On 2/2/2012 3:38 PM, Nick Coghlan wrote:
On Fri, Feb 3, 2012 at 8:37 AM, Glenn Linderman<v+pyt...@g.nevcal.com>  wrote:
>  Sorry to bring this up, but the PEP should probably consider another option:
>  Introducing a precedent following os.stat_decimal_times().  Like
>  os.stat_float_times, it would decide the return types of timestamps from
>  os.stat.  Or something along that line.  Having it affect the results of
>  time.time would be weird, though.  And the whole design of
>  os.stat_float_times smells of something being designed wrong in the first
>  place, to need such an API to retain backward compatibility.  But I'm not
>  sure it is, even yet, designed for such flexibility.
We could get away with a global switch for the int->float transition
because ints and floats interoperate pretty well.
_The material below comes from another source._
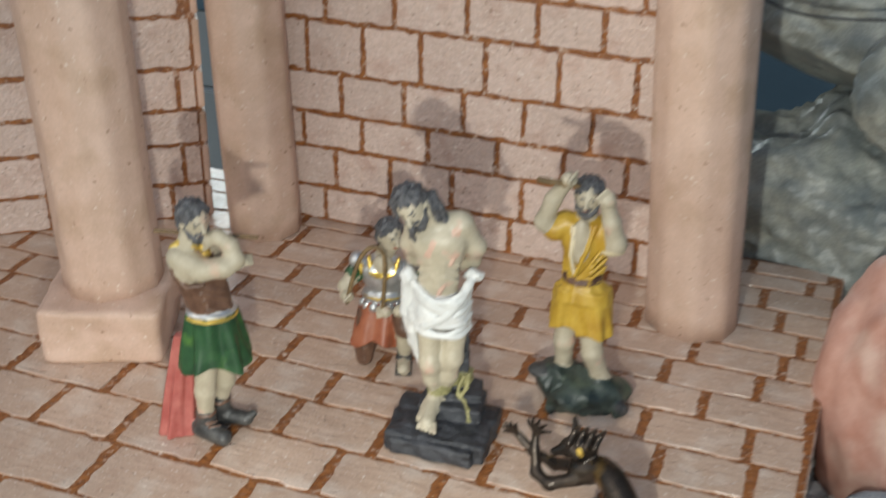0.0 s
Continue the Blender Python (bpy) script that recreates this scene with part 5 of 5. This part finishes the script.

The same is not true
for binary floats and decimal.Decimal.

I agree about the interoperability of the various types, but don't see why that doesn't mean a global switch couldn't work, although I'm not fond of global switches.

Library code that calls os.stat would have to be ready to handle either return value, but could predetermine it by checking the switch state. Icky. But possible.

In any case, mentioning it in the PEP, along with why it is a bad idea, is probably a good idea.